Only the pictures are omitted; repeat all other data exactly.

________________________

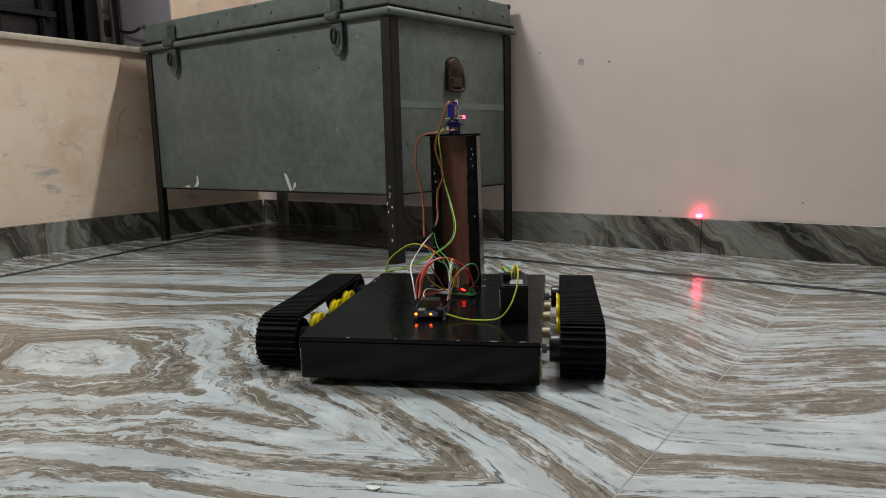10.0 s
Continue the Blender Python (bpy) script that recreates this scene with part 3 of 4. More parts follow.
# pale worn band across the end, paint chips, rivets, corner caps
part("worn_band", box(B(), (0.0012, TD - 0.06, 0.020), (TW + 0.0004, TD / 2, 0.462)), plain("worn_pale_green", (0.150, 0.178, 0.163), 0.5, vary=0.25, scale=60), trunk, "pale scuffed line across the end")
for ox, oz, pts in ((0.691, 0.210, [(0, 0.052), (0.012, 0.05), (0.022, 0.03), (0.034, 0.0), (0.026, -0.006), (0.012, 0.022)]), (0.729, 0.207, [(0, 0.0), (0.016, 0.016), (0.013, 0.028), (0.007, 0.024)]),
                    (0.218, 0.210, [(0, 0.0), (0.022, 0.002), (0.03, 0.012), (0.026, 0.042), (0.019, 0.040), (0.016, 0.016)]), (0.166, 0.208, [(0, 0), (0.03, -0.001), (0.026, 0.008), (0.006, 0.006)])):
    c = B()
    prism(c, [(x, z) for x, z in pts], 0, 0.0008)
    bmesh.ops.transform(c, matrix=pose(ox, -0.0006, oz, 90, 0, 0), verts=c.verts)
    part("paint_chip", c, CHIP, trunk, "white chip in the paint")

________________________

_The reply:_
10.0 s
Continue the Blender Python (bpy) script that recreates this scene with part 3 of 4. More parts follow.
# pale worn band across the end, paint chips, rivets, corner caps
part("worn_band", box(B(), (0.0012, TD - 0.06, 0.020), (TW + 0.0004, TD / 2, 0.462)), plain("worn_pale_green", (0.150, 0.178, 0.163), 0.5, vary=0.25, scale=60), trunk, "pale scuffed line across the end")
for ox, oz, pts in ((0.691, 0.210, [(0, 0.052), (0.012, 0.05), (0.022, 0.03), (0.034, 0.0), (0.026, -0.006), (0.012, 0.022)]), (0.729, 0.207, [(0, 0.0), (0.016, 0.016), (0.013, 0.028), (0.007, 0.024)]),
                    (0.218, 0.210, [(0, 0.0), (0.022, 0.002), (0.03, 0.012), (0.026, 0.042), (0.019, 0.040), (0.016, 0.016)]), (0.166, 0.208, [(0, 0), (0.03, -0.001), (0.026, 0.008), (0.006, 0.006)])):
    c = B()
    prism(c, [(x, z) for x, z in pts], 0, 0.0008)
    bmesh.ops.transform(c, matrix=pose(ox, -0.0006, oz, 90, 0, 0), verts=c.verts)
    part("paint_chip", c, CHIP, trunk, "white chip in the paint")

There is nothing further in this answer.